Does anyone else fear that their loved ones will be “over it” when you finally get that ring?
Post # 3
I had a somewhat similiar situation. I met my friend when we were 16 and we’ve always gone through similiar things around the same time. Family drama, bad boyfriends, abusive boyfriends, fought depression… we literally went to hell and back together. I live in so-cal and she lives in nor-cal, so we never talked all the time but we still kept in touch. When I met my FI, she was not happy…and kept telling me I was just gonna get hurt again. I was bummed, but considering everything we’ve been through…i knew where she was coming from. I have always assumed she would be in my wedding…ALWAYS. After FI and I got engaged, I sent her a txt message..i was sooooo excited. Never heard back from her. To this day I never got a congrats or i’m so happy for you (we’ve been engaged for almost a year). I was really hurt but shrugged it off. When I found my wedding dress, I again…text her SUPER excited. Nothing. If i text her with something that doesn’t have to do with me being happy, engaged, or planning a wedding she will respond. But the second I mention any of the above. she stops responding. To this day it really upsets me, and I finally came to terms with I wouldn’t be able to have her in the wedding and that if she can’t be happy that I’m happy…then that is best. I still struggle with it considering we’ve been friends for 12 years…but I’m the person that no matter what bad place im in…i am so happy knowing people I love are happy. And I guess she just can’t be happy for me. So I’m sorry you are having this problem with your friend…and I truly hope that she can just be happy for you and that you guys get passed this bump in the road of your friendship. 🙂
Post # 4
if she’s being uninterested it’s possible that its not for the reason you think. Rather than not being excited as you’ve been with him for a while, maybe she’s been struck by ‘self obsessed pregnant woman’ syndrome
There is a reason why STFU parents exists, and it’s because pregnancy can take up your entire focus hahaha. im saying this as a pregnant woman myself before anyone gets cross with me.
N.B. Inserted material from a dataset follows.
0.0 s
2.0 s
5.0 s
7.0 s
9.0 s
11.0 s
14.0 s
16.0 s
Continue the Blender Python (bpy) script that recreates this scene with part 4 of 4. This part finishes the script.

Things like weddings and other life things end up seeming small potatoes. if this is the case,ideally, she’ll realise this, give herself a mental smack around the face and start being there for you. It might help if you just said “I’m really excited and i’d love it if you could be excited with me” and see what she says
@hazyleyedbeauty: in your situation, your friend just seems to be a jealous bitch
Post # 5
Your “friend” sounds a bit jealous – maybe she is having marital issues with her husband! I would be on the look out for that coming up. You just wait and see.
Post # 6
@newname_99: ‘There is a reason why STFU parents exists’
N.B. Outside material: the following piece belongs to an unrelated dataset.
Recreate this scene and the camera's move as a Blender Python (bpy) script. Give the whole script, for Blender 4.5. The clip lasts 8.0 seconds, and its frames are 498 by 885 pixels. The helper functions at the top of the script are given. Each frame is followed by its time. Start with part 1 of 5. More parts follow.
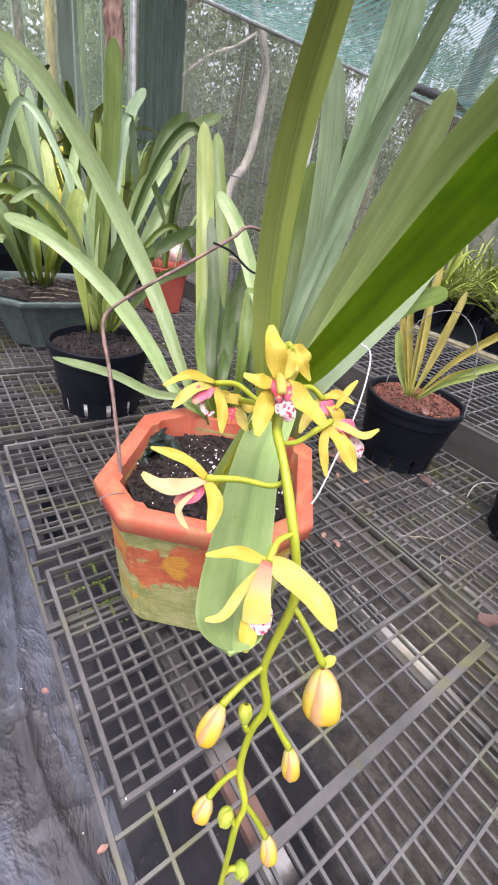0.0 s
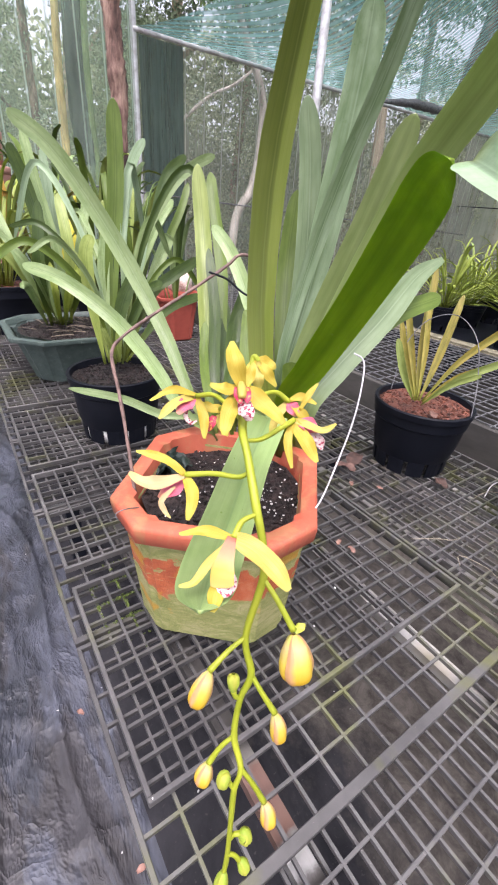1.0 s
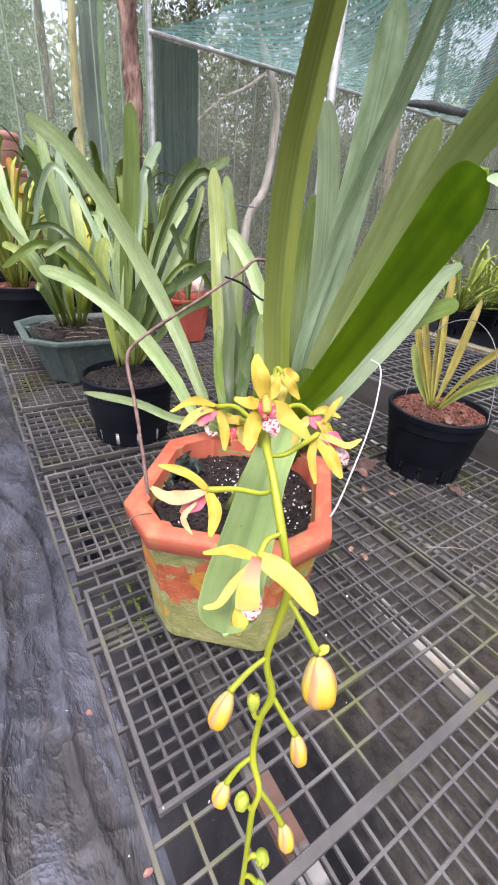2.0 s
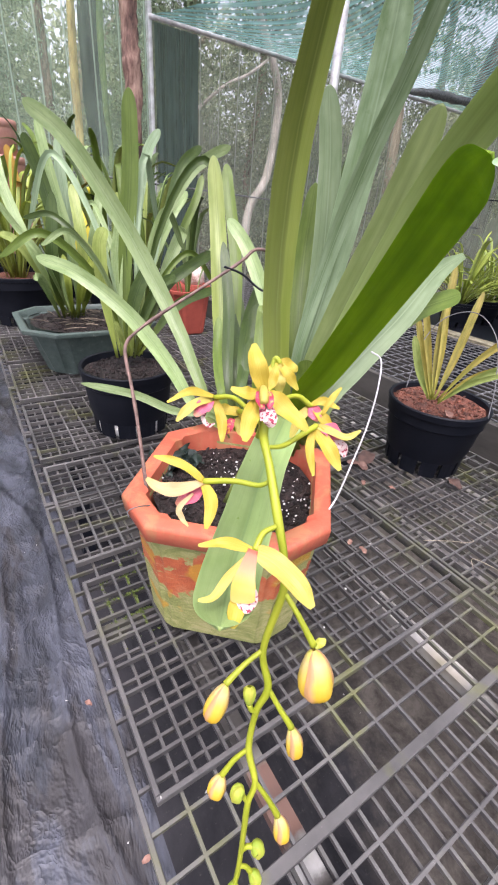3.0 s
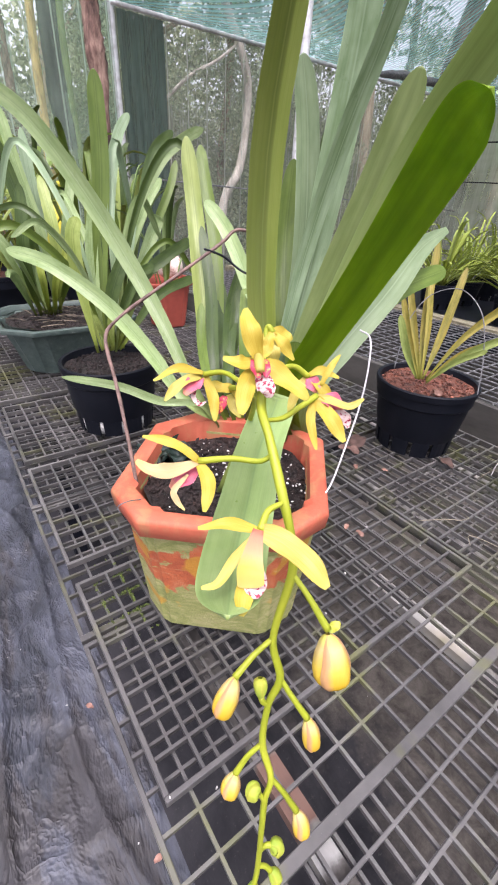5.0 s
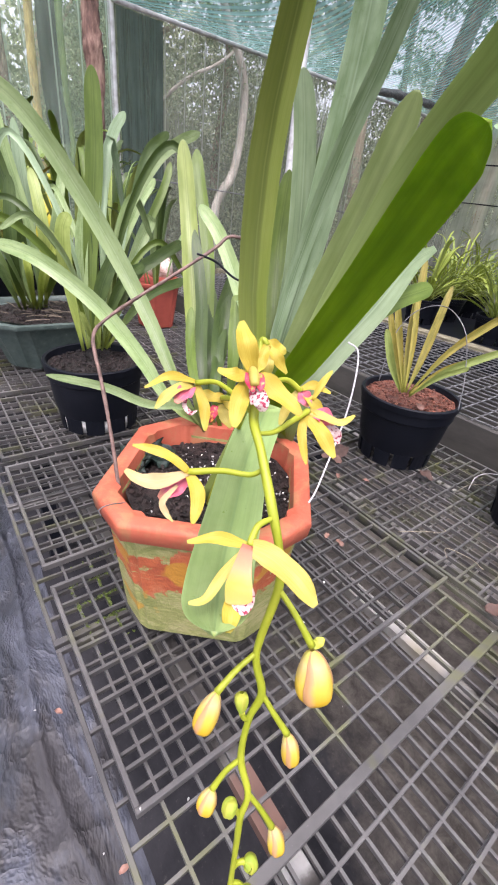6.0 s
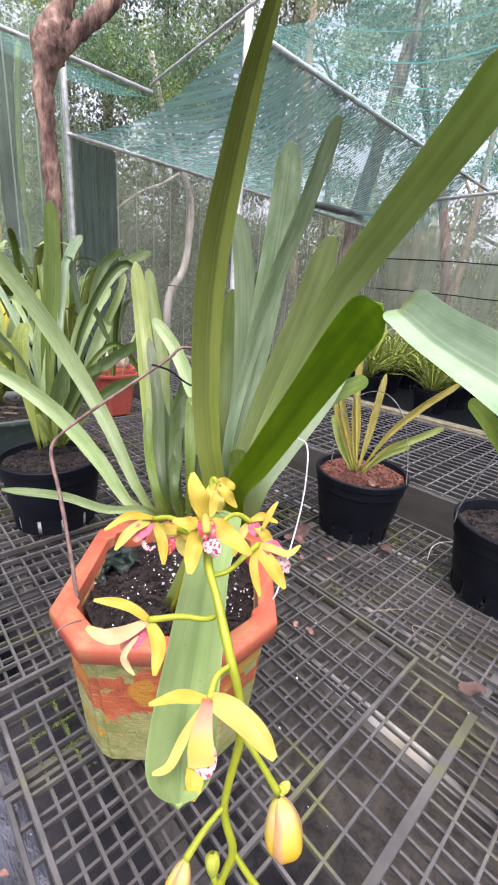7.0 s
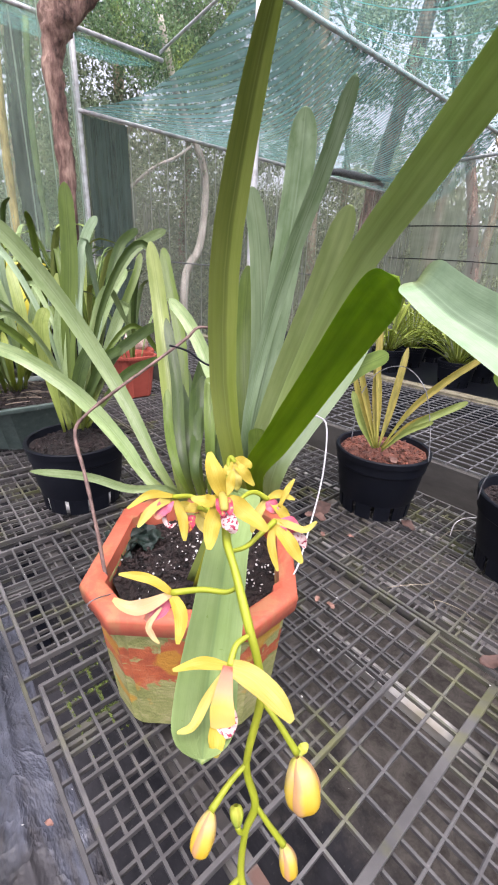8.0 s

Oh, God–this site is my secret shame! XD
@ the OP, I agree with newname 99–she’s most likely focused on the impending life changes in her life right now, though that doesn’t excuse what sounds like the catty comment she made. I’m sure once you get engaged an start planning, people will become more excited.
Post # 7
She doesn’t sound jealous, or bitter. To me it sounds like she’s trying to be supportive in a “you two are so great together you really ought to be married by now!” girlfriend kind of way, being indignant for you so you don’t have to. I know a lot of people who communicate like this. I would just mention that it’s a bit of a sensitive topic for you and I bet she never speaks like that again.
Post # 8
It’s just one comment, I would let it go. Maybe she was having an off day (easy when you’re pregnant!) and didn’t take time to think of a nice way to say it. If you’ve been dating for a long time and all your friends are married, expect a lot of “Finally!” comments and just let it go. From the other (married) side it’s hard to remember how difficult it was before our guys got their ish together and we got the ring and the wedding.
Post # 9
@MissRuthie: Watch the situation. I have a friend in a similar situation. They both are married but as her friend got married they started drifting apart. She always comes up with excuses if they cannot hang out and include her husband. I remember she said that her best friend moved and she had no idea where they went. My friend had a baby last new years and her bestie never visited him. In her situation it looks as if the friend is trying to cut ties with her.
Give the friend some more chances. If this is a regular reaction well… i’m sorry for that. I believe that most of the folks in your life will still be happy for your union.
Post # 10
i feel ya. My bestie got married a year and a half ago and had a kid already and she hasn’t made it easy for me. You would think they all would know/realize what it was like for them and wouldn’t make it so damn difficult.
Post # 11
If anything, it’s because she isn’t happy and wants to dump her negative feelings on you. Misery loves company.